**Requirements:** Below this line is the material. Write out only its lines from the one containing "import numpy as np" through the one containing "what is given", both kept, exactly.

**Supplied material:**
•••••

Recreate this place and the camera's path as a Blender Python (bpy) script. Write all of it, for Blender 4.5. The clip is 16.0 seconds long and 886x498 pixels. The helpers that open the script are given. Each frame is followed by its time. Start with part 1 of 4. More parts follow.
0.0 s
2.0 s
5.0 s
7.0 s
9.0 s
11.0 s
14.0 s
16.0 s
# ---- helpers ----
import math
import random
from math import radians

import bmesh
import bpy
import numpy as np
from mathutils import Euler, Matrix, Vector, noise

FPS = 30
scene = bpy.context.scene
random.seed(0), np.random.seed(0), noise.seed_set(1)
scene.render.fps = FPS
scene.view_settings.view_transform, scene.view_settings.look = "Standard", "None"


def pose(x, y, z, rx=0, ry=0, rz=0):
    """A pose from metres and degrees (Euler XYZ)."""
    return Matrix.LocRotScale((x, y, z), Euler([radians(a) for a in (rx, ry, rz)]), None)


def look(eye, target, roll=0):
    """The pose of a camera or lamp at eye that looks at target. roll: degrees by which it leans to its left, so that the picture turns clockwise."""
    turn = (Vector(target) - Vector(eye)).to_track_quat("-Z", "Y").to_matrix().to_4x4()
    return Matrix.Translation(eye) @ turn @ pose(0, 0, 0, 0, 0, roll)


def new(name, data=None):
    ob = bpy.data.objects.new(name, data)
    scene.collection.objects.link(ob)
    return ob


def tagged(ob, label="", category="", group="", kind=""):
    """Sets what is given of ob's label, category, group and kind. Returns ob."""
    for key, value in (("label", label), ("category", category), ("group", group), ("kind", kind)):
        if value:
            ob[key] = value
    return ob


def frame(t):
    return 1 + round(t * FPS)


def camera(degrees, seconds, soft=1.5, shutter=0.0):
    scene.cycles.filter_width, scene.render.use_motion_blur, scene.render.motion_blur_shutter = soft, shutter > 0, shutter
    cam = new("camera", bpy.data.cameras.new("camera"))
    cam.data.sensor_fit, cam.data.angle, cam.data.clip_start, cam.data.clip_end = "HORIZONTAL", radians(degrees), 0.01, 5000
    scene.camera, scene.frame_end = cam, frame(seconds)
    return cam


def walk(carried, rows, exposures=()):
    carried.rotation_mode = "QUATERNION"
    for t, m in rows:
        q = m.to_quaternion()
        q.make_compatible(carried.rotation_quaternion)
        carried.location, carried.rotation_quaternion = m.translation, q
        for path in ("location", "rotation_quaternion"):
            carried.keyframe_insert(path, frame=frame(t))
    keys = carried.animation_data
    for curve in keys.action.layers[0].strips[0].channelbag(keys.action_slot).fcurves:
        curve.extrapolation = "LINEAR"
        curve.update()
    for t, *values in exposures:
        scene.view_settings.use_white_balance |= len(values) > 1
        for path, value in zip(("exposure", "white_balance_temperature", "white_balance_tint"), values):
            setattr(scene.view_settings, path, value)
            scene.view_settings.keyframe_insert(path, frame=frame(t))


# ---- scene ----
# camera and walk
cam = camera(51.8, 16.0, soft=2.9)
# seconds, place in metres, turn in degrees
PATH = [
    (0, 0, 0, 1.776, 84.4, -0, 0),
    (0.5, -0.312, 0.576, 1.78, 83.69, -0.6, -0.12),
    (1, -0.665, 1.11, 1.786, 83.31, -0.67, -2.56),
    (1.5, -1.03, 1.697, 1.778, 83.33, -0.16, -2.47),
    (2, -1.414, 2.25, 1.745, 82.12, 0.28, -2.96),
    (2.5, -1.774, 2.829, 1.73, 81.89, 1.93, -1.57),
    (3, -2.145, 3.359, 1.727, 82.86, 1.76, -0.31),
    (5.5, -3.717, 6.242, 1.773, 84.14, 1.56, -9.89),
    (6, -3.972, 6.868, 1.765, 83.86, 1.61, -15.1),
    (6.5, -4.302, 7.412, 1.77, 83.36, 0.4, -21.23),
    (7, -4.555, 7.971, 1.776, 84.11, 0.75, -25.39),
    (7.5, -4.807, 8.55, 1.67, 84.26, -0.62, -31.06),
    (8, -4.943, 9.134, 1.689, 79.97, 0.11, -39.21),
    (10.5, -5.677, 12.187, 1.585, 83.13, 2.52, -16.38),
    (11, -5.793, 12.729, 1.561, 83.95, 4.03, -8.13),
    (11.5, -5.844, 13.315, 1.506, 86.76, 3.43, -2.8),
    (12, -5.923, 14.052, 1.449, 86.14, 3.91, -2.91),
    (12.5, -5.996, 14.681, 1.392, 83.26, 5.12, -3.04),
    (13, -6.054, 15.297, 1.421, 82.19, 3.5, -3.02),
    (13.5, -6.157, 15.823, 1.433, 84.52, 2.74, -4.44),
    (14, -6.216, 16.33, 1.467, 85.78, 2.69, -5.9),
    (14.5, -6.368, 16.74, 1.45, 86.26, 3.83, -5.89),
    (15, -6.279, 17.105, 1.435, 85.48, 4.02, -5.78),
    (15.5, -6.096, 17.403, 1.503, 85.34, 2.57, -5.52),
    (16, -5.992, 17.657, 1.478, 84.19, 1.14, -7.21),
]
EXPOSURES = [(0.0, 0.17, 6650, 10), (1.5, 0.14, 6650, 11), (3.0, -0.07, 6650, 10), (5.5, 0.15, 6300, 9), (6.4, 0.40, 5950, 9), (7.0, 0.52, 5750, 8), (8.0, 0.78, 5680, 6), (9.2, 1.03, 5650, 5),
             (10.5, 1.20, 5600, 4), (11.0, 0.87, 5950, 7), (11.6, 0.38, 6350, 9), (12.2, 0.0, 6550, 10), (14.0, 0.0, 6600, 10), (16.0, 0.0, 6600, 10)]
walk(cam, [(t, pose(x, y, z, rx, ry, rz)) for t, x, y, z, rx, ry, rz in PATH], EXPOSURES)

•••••

**Solution to the problem:**
import numpy as np
from mathutils import Euler, Matrix, Vector, noise

FPS = 30
scene = bpy.context.scene
random.seed(0), np.random.seed(0), noise.seed_set(1)
scene.render.fps = FPS
scene.view_settings.view_transform, scene.view_settings.look = "Standard", "None"


def pose(x, y, z, rx=0, ry=0, rz=0):
    """A pose from metres and degrees (Euler XYZ)."""
    return Matrix.LocRotScale((x, y, z), Euler([radians(a) for a in (rx, ry, rz)]), None)


def look(eye, target, roll=0):
    """The pose of a camera or lamp at eye that looks at target. roll: degrees by which it leans to its left, so that the picture turns clockwise."""
    turn = (Vector(target) - Vector(eye)).to_track_quat("-Z", "Y").to_matrix().to_4x4()
    return Matrix.Translation(eye) @ turn @ pose(0, 0, 0, 0, 0, roll)


def new(name, data=None):
    ob = bpy.data.objects.new(name, data)
    scene.collection.objects.link(ob)
    return ob


def tagged(ob, label="", category="", group="", kind=""):
    """Sets what is given of ob's label, category, group and kind. Returns ob."""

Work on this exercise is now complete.